En Route to Saenthood:

#8 The Kitchen Table

This series is about what I’m learning, observing and experiencing while building my startup Saent (pronounce “Saint”). The good, the bad and especially the ugly, each time in under 500 words.

This serves as my “kitchen table” at home, with a nice view of Beijing.

Great companies are usually born in garages and on kitchen tables (Apple, Microsoft, Amazon). But besides treading in the footsteps of giants, I have some other reasons for working from home.

Money
Saving money on office rent is a crucial one. When bootstrapping a startup, every penny counts. My kitchen table is already paid for.

Freedom of location
No office, means working from anywhere. If I can work from my kitchen table, I can also work from a coffee shop. Someone’s else’s office. A beach.

No 9 to 5
I can work immediately when I get up. I can work at night. I can easily take a break and go to the gym. I also spare myself a commute, which is not only a time-saver, but good for my well-being:

“It’s much easier to adapt to things that stay constant than to things that change. So we adapt quickly to the joy of a larger house, because the house is exactly the same size every time. But we find it difficult to adapt to commuting by car, because every day is a slightly new form of misery.” - Daniel Gilbert, in “Why Remote Working Works”.

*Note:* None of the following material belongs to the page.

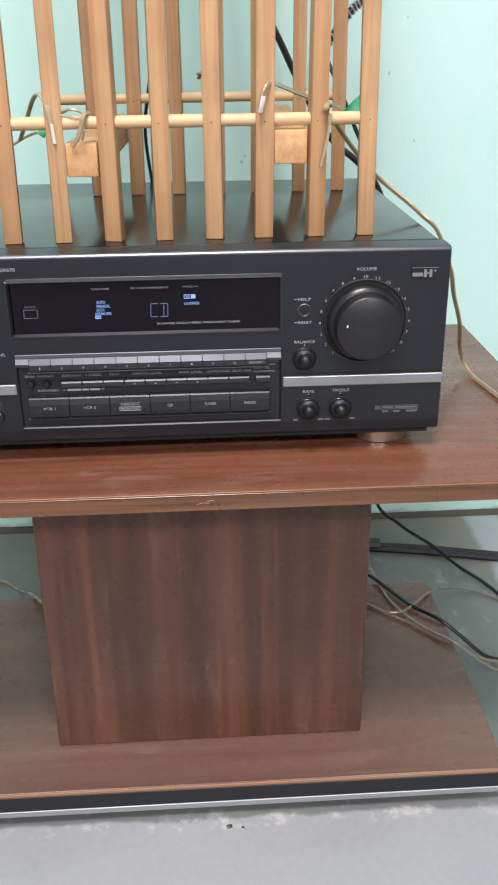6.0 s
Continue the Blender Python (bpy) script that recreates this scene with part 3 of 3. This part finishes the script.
    letters("AUTO", 0.0866, 0.0912, 0.4216, 0.0013, r, PRINT, -0.0002)
    bars([(0.0850, 0.0860, 0.4238, 0.4241), (0.0854, 0.0864, 0.4214, 0.4217)], -0.0002, r, PRINT)
    y = 0.0008
    for text, x0, x1 in (("SURROUND", -0.0645, -0.0505), ("3 STEREO", -0.0475, -0.0360), ("TEST", -0.0305, -0.0230), ("CENTER LEVEL", -0.0135, 0.0080), ("REAR LEVEL", 0.0205, 0.0375), ("CENTER MODE", 0.0405, 0.0575), ("DELAY TIME", 0.0590, 0.0730)):
        letters(text, x0, x1, 0.4172, 0.0018, r, PRINT, y)
    letters("BAND", -0.0910, -0.0840, 0.4172, 0.0018, r, PRINT, y)
    letters("FM MODE", -0.0818, -0.0705, 0.4172, 0.0018, r, PRINT, y)
    letters("AUTO/MONO", -0.0828, -0.0675, 0.4060, 0.0017, r, PRINT, y)
    bars([(-0.0650, -0.0625, 0.4058, 0.4062), (-0.0370, -0.0345, 0.4058, 0.4062), (-0.0615, -0.0515, 0.4052, 0.4068), (-0.0507, -0.0460, 0.4052, 0.4068), (-0.0450, -0.0380, 0.4052, 0.4068)], y, r, PRINT)
    letters("MUTING", 0.0765, 0.0865, 0.4186, 0.0015, r, PRINT, y)
    letters("LOUDNESS", 0.0770, 0.0905, 0.4160, 0.0015, r, PRINT, y)
    bars([(0.0745, 0.0760, 0.4184, 0.4188), (0.0748, 0.0763, 0.4158, 0.4162)], y, r, PRINT)
    for bx in (-0.0872, -0.0756):
        part("mode_button", lathe([(0, -0.0028), (0.0017, -0.0028), (0.0024, -0.0020), (0.0026, 0.0012)], bx, 0.4116, 20), KNOB_GLOSS, r, smooth=True)
        part("button_recess", lathe([(0.0036, 0.0011), (0.0036, 0.0007), (0.0027, 0.0007)], bx, 0.4116, 24), HOLE, r)
    # flat black sheet on the plate gives the shade round the level keys
    part("slot_shadow", box(-0.0660, 0.0724, 0.0004, 0.0013, 0.4084, 0.4136), HOLE, r, "black sheet as slot shade behind the level keys")
    step = (0.0718 + 0.0654) / 9
    low_key = [(0.0012, 0.4132), (-0.0014, 0.4133), (-0.0024, 0.4122), (-0.0027, 0.4092), (-0.0022, 0.4087), (0.0012, 0.4087)]
    for i in range(9):
        a = -0.0654 + i * step
        key = moulding(a + 0.0004, a + step - 0.0004, low_key, PRESET, r, "level_key")
        part("key_nib", box(a + step - 0.0006, a + step + 0.0002, -0.0016, 0.0012, 0.4076, 0.4086, 0.0002, 1), FRAME_GREY, key)
        if i in (3, 4, 5, 6):
            c = a + step / 2
            sign = [(c - 0.0008, c + 0.0008, 0.4103, 0.4107)]
            if i in (4, 6):
                sign.append((c - 0.0002, c + 0.0002, 0.4098, 0.4112))
            bars(sign, -0.0031, key, PRINT)
    moulding(0.0766, 0.0866, low_key, PRESET, r, "level_key")
    # same black sheet for the shade round the selector keys
    part("slot_shadow", box(-0.0908, 0.0874, 0.0004, 0.0013, 0.3858, 0.4020), HOLE, r, "black sheet as slot shade behind the selector keys")
    moulding(-0.0906, 0.0872, [(0.0010, 0.3857), (-0.0022, 0.3857), (-0.0032, 0.3850), (-0.0030, 0.3843), (0.0010, 0.3838)], FRAME_GREY, r, "slot_line")
    moulding(dx0 + 0.0008, dx1 - 0.0008, [(0.0008, 0.3783), (-0.0014, 0.3782), (-0.0024, 0.3774), (-0.0022, 0.3766), (0.0004, 0.3762)], FRAME_GREY, r, "slot_line")
    step = (0.0865 + 0.0898) / 6
    for i, word in enumerate(("VCR 1", "VCR 2", "TAPE/DCC", "CD", "TUNER", "PHONO")):
        a = -0.0898 + i * step
        key = moulding(a + 0.0003, a + step - 0.0003, [(0.0012, 0.4010), (-0.0018, 0.4012), (-0.0028, 0.4003), (-0.0040, 0.3962), (-0.0045, 0.3905), (-0.0042, 0.3872), (-0.0034, 0.3866), (0.0012, 0.3866)], KEY, r, "selector_key")
        half = 0.0010 * len(word)
        c = a + step / 2
        letters(word, c - half * 0.9, c + half * 0.9, 0.3938 + (0.0018 if i == 2 else 0), 0.0021, key, PRINT, -0.0048)
        if i == 2:
            letters("MONITOR", c - 0.0068, c + 0.0068, 0.3920, 0.0019, key, PRINT, -0.0048)
            bars([(c - 0.0078, c + 0.0078, 0.3905, 0.3908), (c - 0.0078, c + 0.0078, 0.3932, 0.3935), (c - 0.0078, c - 0.0075, 0.3908, 0.3932), (c + 0.0075, c + 0.0078, 0.3908, 0.3932)], -0.0048, key, PRINT)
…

But stop. There are disadvantages, I admit.

Staring at the wall
It can be demotivating to spend entire days in the same place. To counter this, I’ve developed several strategies:

  1. Alter between kitchen table and desk in the living room.
  2. Work from a coffeeshop at least 90 minutes per day.
  3. Go for walks (either as a break, or as a mode of transport).
  4. Break my days with reading and going to the gym.

Lonely
I don’t need other people around me to feel motivated to work. Still, talking with others helps to stay inspired. Meetup turned out to be the perfect companion. It offers get-togethers on almost any topic in cities around the world.

Using a timer
When nobody else tells you to stop or start on a specific task, it can be good to impose some limits yourself. Dedicating blocks of time to activities, ensures you work on the right stuff.

I’m working, honey
When you have other people living with you (wife, roommates, kids), it can be hard for them to grasp being at home doesn’t equal being available.

My girlfriend has given me displeased looks when I refused to do grocery shopping at 2:30 pm on a Tuesday, while I have given her displeased looks in return, just for asking.

Making clear agreements with those around you is important to keep you focused and avoid misunderstandings. Work in a separate room, put something on your desk which indicates your busy (hint: Saent), or simply agree certain hours are off limits.